A slightly smaller Yue ware box, anonymously loaned to an exhibition at the Museum of Oriental Ceramics in Osaka, shares with the Barron example similar depth of carving, and similar finely incised details on the top of its cover. See Museum of Oriental Ceramics, Osaka (ed.), Song Ceramics, Tokyo, 1999, p. 41, no. 4. The Osaka box also shares the lotus theme, but without ducks. On both boxes the firing of the glaze has been skilfully controlled to promote sufficient pooling of the glaze to achieve an early example of the dichromatic effect more usually associated with later Yaozhou celadons. For a further, marginally larger, Yue ware 10th century box decorated with a peony design in similar technique in the collection of the Zhejiang Provincial Museum see Fung Ping Shan Museum, Green Wares from Zhejiang, University of Hong Kong, 1993, no. 46.

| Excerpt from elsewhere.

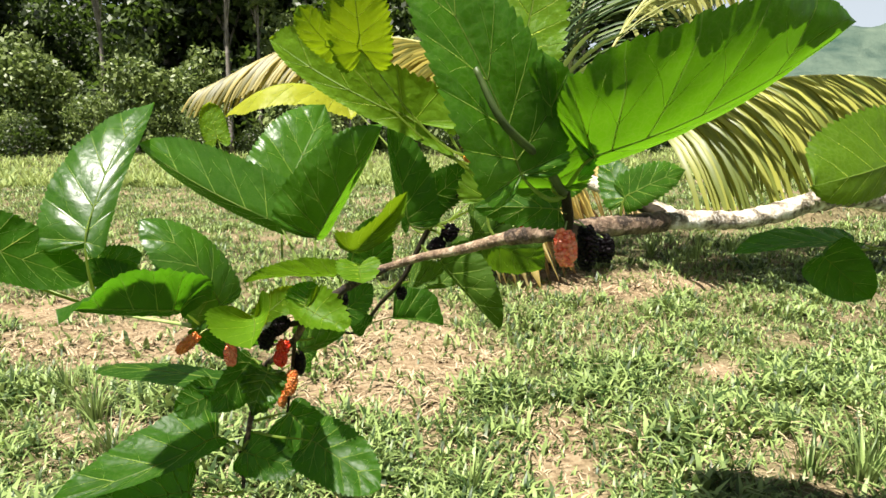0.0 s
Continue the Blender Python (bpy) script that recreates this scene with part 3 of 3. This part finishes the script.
berry([(.074, .842, 1.093), (.085, .842, 1.0935), (.095, .842, 1.094)], .0070, AMBER, 0.3, (.110, .855, 1.085), AM)
berry([(.086, .861, 1.075), (.080, .861, 1.067), (.075, .861, 1.058)], .0076, AMBER, 0.3, (.104, .885, 1.08), AM)

leaf((-0.127, 0.882, 0.998), (-0.044, 0.877, 1.129), (0.274, -0.938, -0.214), 0.061, 0.050, 0, -60, 0.04, 0.00, 0.05, MID, (-0.104, 0.802, 0.937))
leaf((-0.193, 0.995, 1.038), (-0.150, 1.100, 1.160), (0.364, -0.767, 0.529), 0.066, 0.035, 0, 0, 0.04, 0.00, 0.05, GLOSSY, (-0.129, 0.811, 0.913))
leaf((-0.176, 0.899, 1.013), (-0.369, 0.965, 1.107), (-0.195, -0.944, 0.265), 0.016, 0.056, -40, 0, 0.04, 0.12, 0.05, GLOSSY, (-0.124, 0.808, 0.920))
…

Although paired birds are relatively rare on Yue ware boxes of this period, a smaller box with high foot ring in the Cultural Relics Bureau of Shengxian, Shaoxing, has a pair of parrots among peony blossoms. See Zhongguo taoci quanji 4 Yueyao, Shanghai, 1981, no. 201. A pair of phoenixes can be seen encircling the interior base of a 10th century Yue ware bowl illustrated by R. Scott, Imperial Taste - Chinese Ceramics from the Percival David Foundation, San Francisco, 1989, pp. 22-3, no. 3. A Yue ware box of the same size, shape and decorative scheme to the current box exhibited in Osaka in 1994 is illustrated in Celadon of Yue Ware, Museum of Oriental Ceramics, Osaka, 1994, p. 14, no. 54. Although the decoration on the cover of this Osaka box is incised rather than carved, it comprises a bird and scrolling plants. The sides of the exhibited box bear the same delicate scrolling design as on the Barron Box.